Art Dubai is the Gulf art fair, now in its third year. In March more than 60 contemporary galleries from 30 countries will set up their stalls in the beach resort of Madinat Jumeirah. The fair hands out the Abraaj Capital Art Prize and stages a Global Art Forum.
Christie's now has an office in Dubai, and this April's sales will range from elaborate gemstones to about 150 lots of Arab, Iranian, Turkish and western art. Sotheby's, which has brought exhibitions of major items to the Gulf region, also launched its first international series of auctions in Doha, Qatar, this year.
Abu Dhabi is preparing for a new branch of France's Louvre museum scheduled to open in 2011, for which it is paying more than $1.3 billion (900 million). The Louvre Abu Dhabi will display thousands of works from some of France's best museums, such as the Louvre, the Georges Pompidou Centre, the Muse d'Orsay and Versailles.
The creation of a cultural district on the Saadiyat Island off the coast of Abu Dhabi has begun with the groundwork for a $400 million (280 million) branch of the Guggenheim Museum. The Frank Gehry-designed museum will display a collection of modernist and contemporary art and is scheduled for completion in 2011. The district will also include an arts centre that will house a concert hall, opera house and drama theatre and have a combined seating capacity for 6,300 people.

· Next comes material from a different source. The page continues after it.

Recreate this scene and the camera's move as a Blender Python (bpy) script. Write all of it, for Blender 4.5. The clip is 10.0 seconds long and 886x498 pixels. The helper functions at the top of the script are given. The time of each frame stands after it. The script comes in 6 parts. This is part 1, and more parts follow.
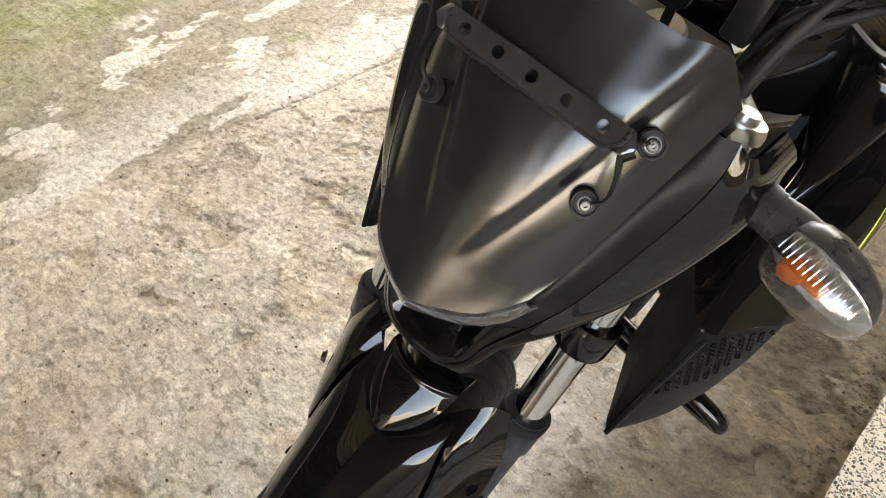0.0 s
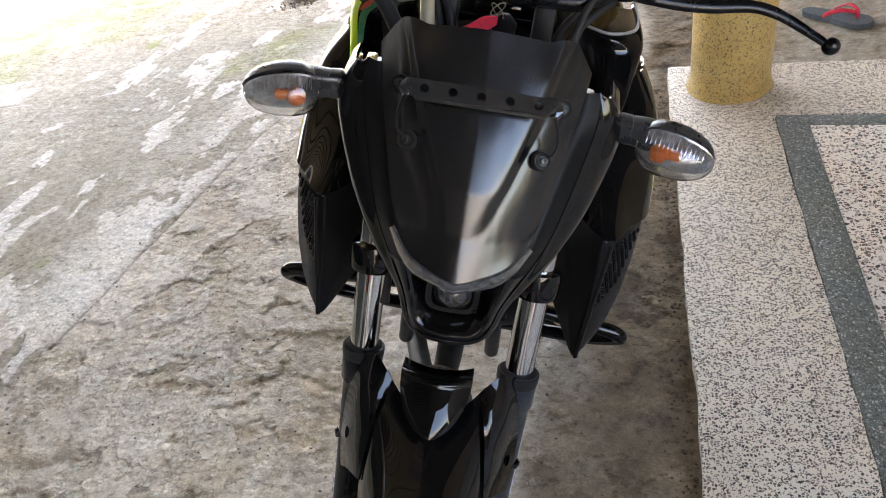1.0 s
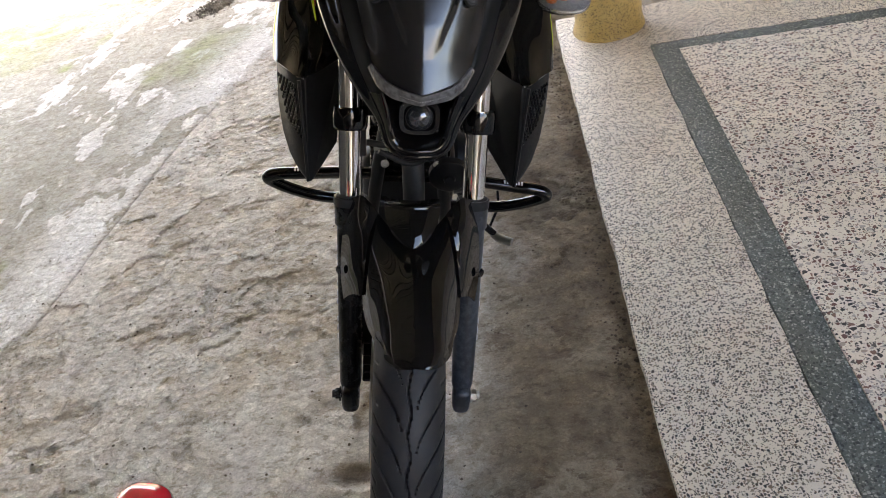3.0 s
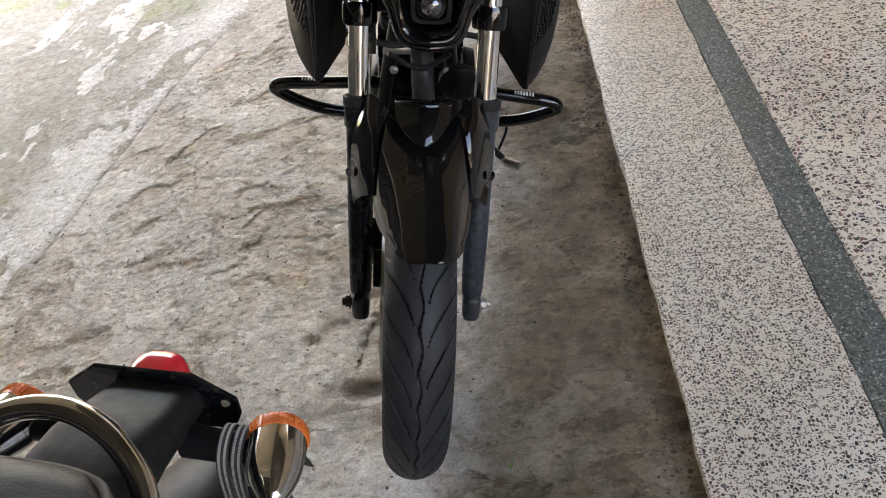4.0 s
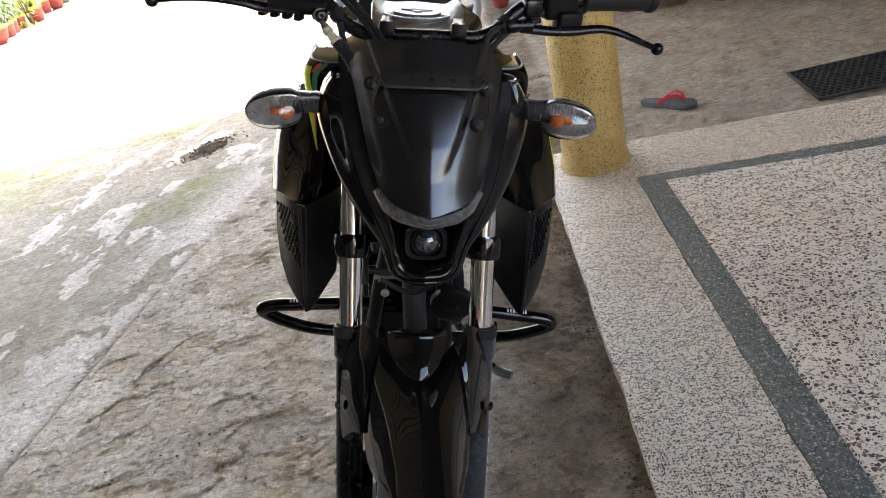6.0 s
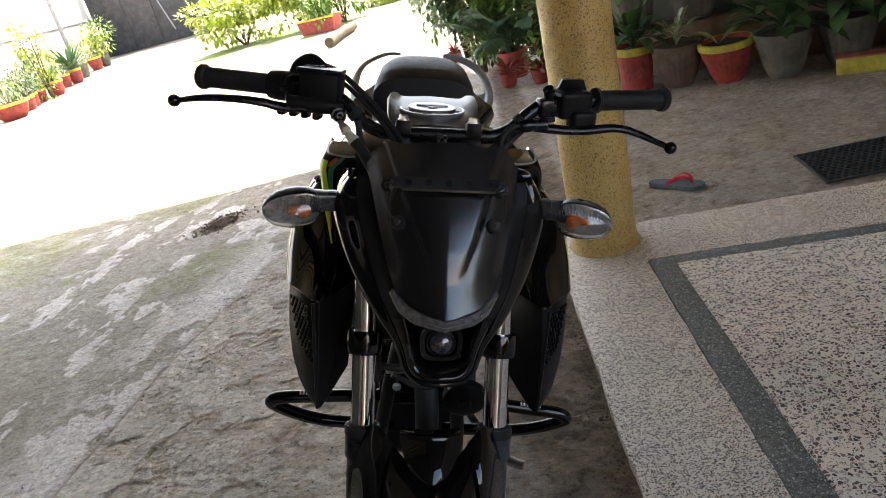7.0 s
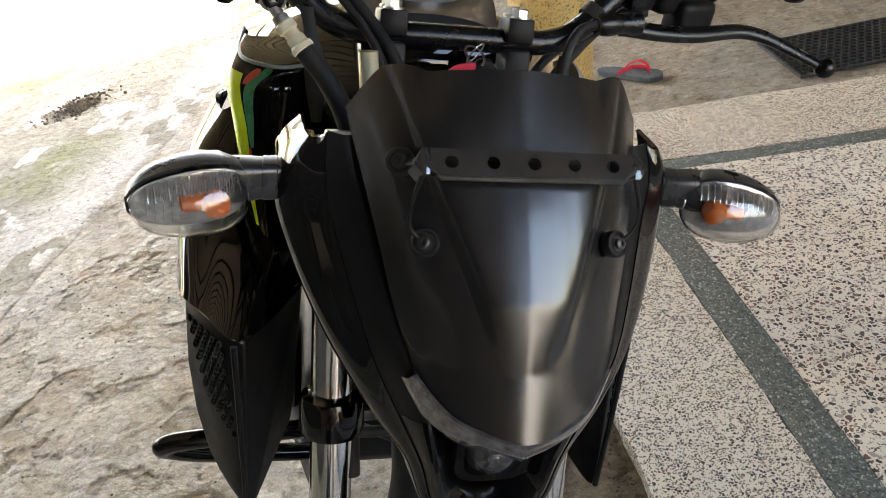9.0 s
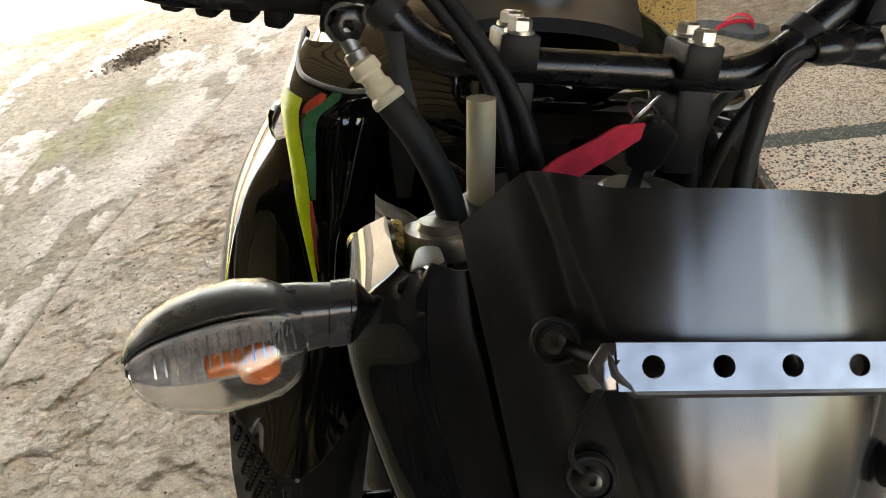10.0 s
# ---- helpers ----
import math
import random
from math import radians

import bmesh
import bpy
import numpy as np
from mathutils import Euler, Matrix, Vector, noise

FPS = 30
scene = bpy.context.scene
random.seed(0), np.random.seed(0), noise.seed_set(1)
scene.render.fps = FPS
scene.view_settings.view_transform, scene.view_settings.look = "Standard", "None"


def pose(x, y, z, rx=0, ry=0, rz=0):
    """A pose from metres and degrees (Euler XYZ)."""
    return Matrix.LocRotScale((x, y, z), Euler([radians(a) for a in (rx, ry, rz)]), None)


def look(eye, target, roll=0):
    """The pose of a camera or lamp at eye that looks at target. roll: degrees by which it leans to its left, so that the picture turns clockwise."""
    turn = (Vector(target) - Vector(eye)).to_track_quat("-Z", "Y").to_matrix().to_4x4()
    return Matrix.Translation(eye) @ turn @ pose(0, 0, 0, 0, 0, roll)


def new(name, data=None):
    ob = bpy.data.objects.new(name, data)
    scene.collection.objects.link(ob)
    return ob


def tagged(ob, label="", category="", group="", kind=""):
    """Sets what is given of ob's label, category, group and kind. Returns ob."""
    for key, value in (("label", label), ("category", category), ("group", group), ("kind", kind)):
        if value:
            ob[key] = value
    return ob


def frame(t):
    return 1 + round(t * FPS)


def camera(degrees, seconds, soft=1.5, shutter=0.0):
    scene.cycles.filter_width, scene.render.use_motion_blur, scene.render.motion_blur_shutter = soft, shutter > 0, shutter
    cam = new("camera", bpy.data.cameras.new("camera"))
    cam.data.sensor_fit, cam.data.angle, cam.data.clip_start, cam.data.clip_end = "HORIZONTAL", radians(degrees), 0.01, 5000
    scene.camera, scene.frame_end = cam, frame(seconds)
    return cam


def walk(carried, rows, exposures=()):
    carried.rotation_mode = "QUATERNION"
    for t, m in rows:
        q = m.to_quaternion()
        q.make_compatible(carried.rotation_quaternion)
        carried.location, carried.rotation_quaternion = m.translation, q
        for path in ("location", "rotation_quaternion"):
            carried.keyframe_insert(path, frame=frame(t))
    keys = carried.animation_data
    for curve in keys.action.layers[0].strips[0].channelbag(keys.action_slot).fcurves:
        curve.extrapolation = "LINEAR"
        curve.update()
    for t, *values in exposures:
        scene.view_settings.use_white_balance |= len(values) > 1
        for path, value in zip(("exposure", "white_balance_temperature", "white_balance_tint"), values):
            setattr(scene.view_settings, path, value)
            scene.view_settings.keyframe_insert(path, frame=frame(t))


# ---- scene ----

The Barclays Dubai Tennis Championships opens this week, but rows over Dubai's decision to block Israeli women's player Shahar Peer, ranked 45th in the world, saw the Tennis Channel pull out of broadcasting the tournament. While it is not the first time Dubai has barred Israeli players, the Wall Street Journal group dropped its sponsorship of the event. The newspaper said its philosophy was "free markets and free people".